In December 1964 Olle moved to Brisbane to live with his mother and her stepfather, who secured him a place at Brisbane Grammar School, where he boarded for his final year. He received a Commonwealth Scholarship that allowed him to start an Arts-Law degree at the University of Queensland, but he dropped out after the first year.

He married Annette Longfield Olle (née Marjason), a nurse, at St Thomas' Anglican Church, Toowong on 24 April 1969 and the couple had two sons and a daughter: Nick, Sam, and Nina.

==Career==
Olle began his career at the Australian Broadcasting Commission (ABC) in Brisbane as a cadet on 27 November 1967. He worked in Townsville from 1969 to 1970 before returning to Brisbane, where he mostly worked on the Queensland edition of the program This Day Tonight from 1971 to 1977 (with a stint in Melbourne from 1973 to 1974). He came to national attention in 1976 when he reported on a police raid of the Cedar Bay hippy commune, which won the award for "Outstanding Contribution to TV Journalism" at the Logie Awards of 1977. This report was part of a series about police corruption in the Joh Bjelke-Petersen state government.

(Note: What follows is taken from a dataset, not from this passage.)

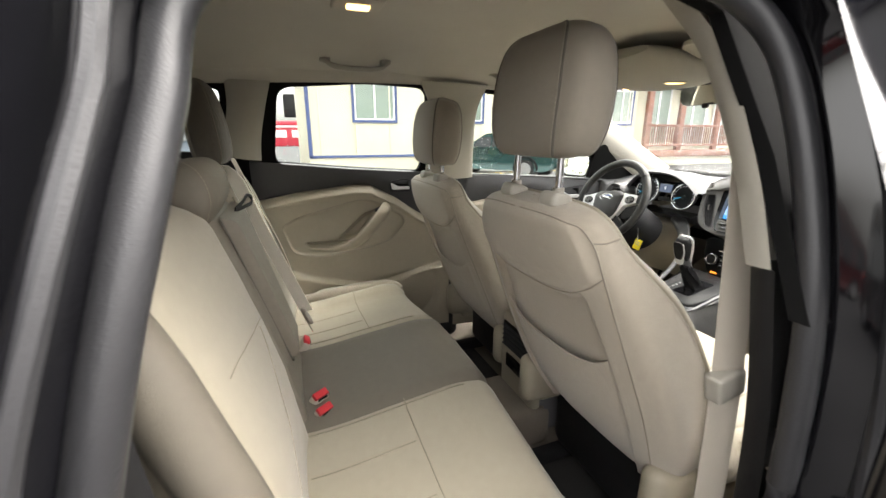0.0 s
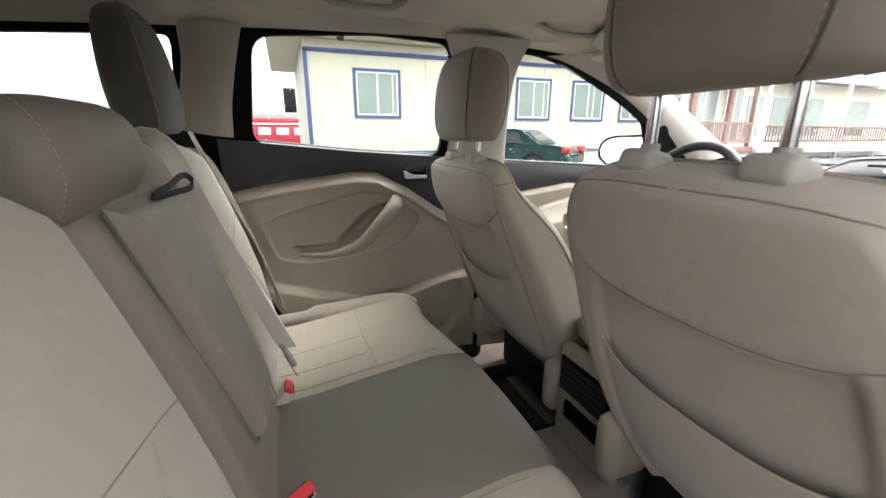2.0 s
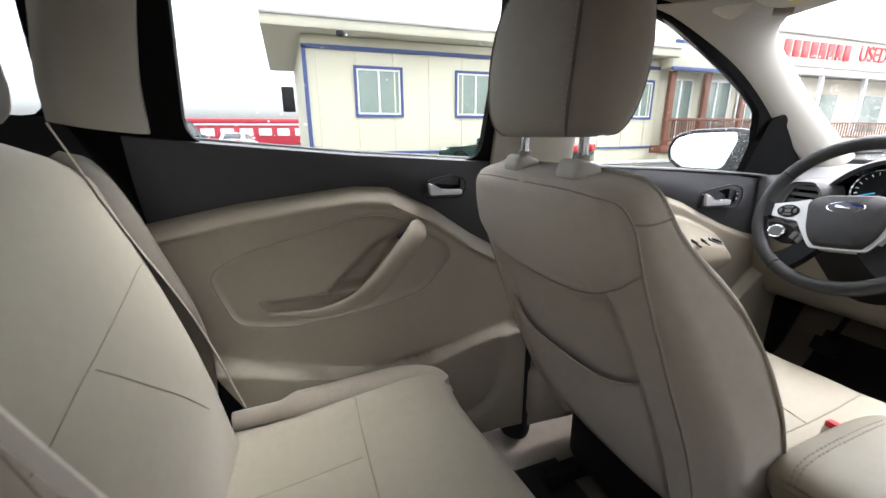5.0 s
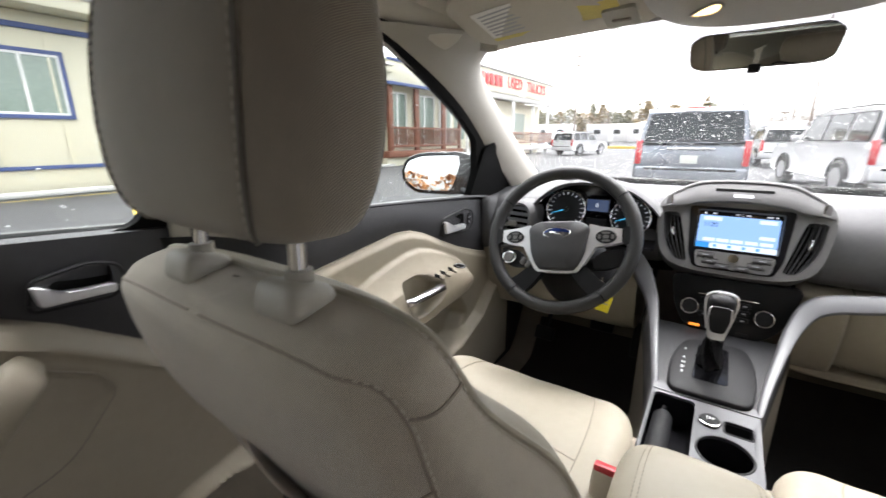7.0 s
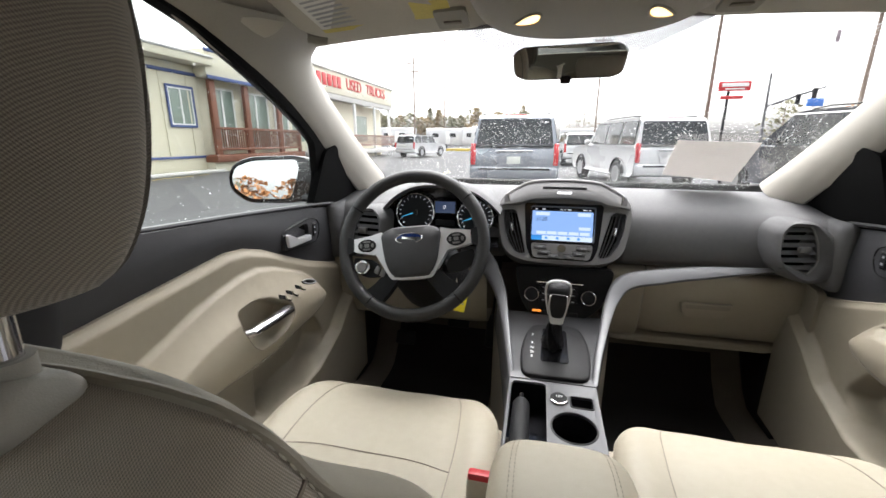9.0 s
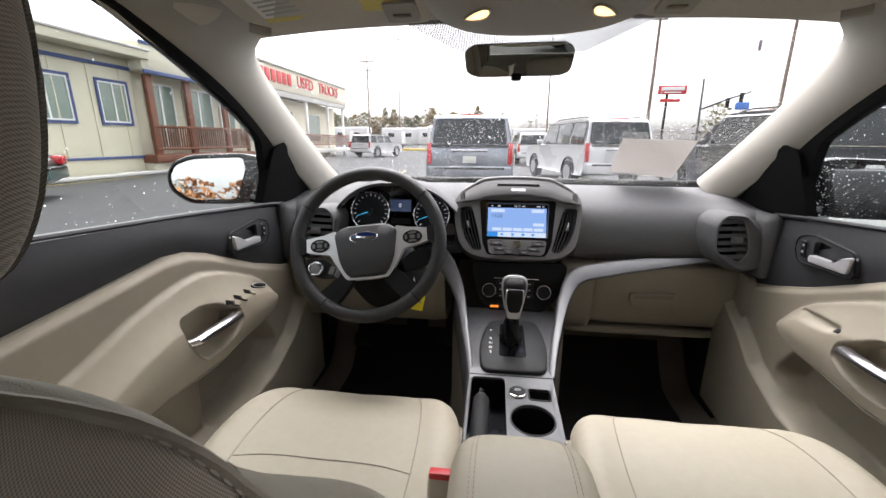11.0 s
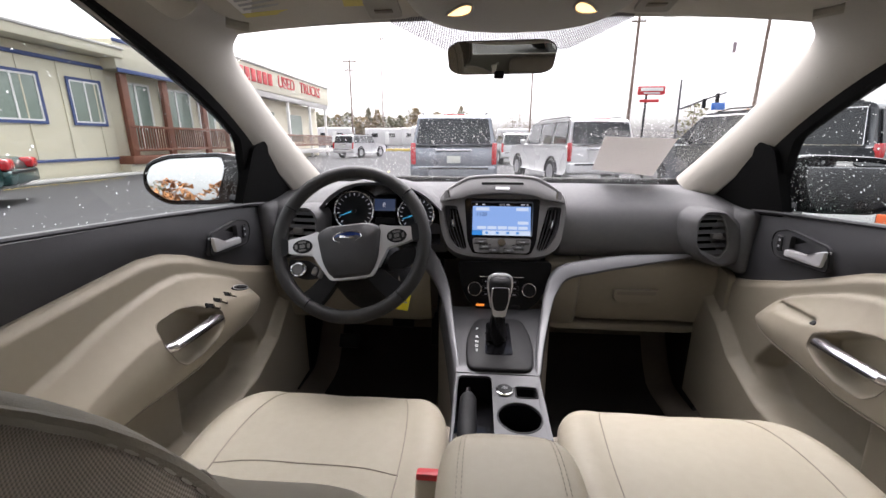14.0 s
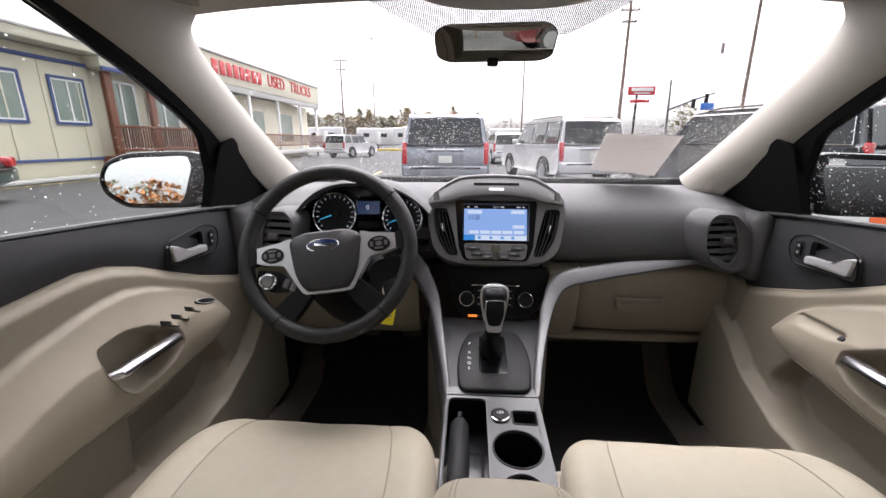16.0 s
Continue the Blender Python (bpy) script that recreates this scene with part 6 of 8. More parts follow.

He then moved to Sydney, where he worked on national programs for the ABC such as Four Corners (1977–78), Nationwide (1979–1980), and A Big Country (1981), before moving to the Nine Network where he worked on the newly established program Sunday from 1981 to 1985. He then returned to the ABC where he initially worked once again on Four Corners (from 1985 to 1994, winning a Penguin Award for Best Current Affairs Presenter in 1987, and anchored election coverage. In 1987 he began presenting a popular morning radio show on ABC Radio Sydney (then 2BL), where he was known for his conversations about politics with his friend Canberra correspondent Paul Lyneham in the form of a comedic double act with Olle playing the straight man. At the start of 1995 he switched from Four Corners, a weekly series mostly consisting of pre-recorded content, to the New South Wales edition of The 7.30 Report, a daily program consisting of live interviews, while still working on the morning radio show, therefore exposing himself to 15-hour working days. He began experiencing on-air memory lapses and later that year he was dismissed from his position at The 7.30 Report when it became a national program. His radio program was shifted from the morning to the late afternoon drive-time slot for the 1996 schedule, which he strongly preferred, though he died before this change was implemented.

==Illness, death, and legacy==
On 7 December 1995, Olle collapsed in his Greenwich home due to a brain haemorrhage associated with a previously undiagnosed brain tumour (glioblastoma multiforme) and he was taken to Royal North Shore Hospital, where he underwent neurosurgery the next day. His life support was turned off on 11 December and at 5:17 pm local time (AEDT) that day, his radio station 2BL prematurely reported his death due to a pre-prepared statement about it mistakenly being faxed to the news room; the report was followed up by other broadcast media before being retracted by 6 pm. Olle died the next day on 12 December, aged 47. On 13 December, in the New South Wales State Parliament, the Premier of New South Wales Bob Carr, himself a former ABC journalist, moved a formal condolence motion on Olle's death. Olle was cremated at Northern Suburbs Crematorium where a private funeral service was held on 15 December and on 22 December, a nationally broadcast memorial service was held to a capacity crowd at Sydney Town Hall. For the memorial service Australian composer Peter Sculthorpe wrote a special arrangement for cello and piano of his 1947 work Parting, dedicated to Olle, which was played by Nathan Waks and Kathryn Selby.

The Andrew Olle Memorial Trust, which was established to raise money for brain cancer and neurosurgery research, The Andrew Olle Media Lecture, an annual lecture held by the ABC since 1996, and the Andrew Olle Scholarship, established in 1996 for ABC journalists aged under 25, were created in his honour. In 2018, he was posthumously inducted into the Australian Media Hall of Fame.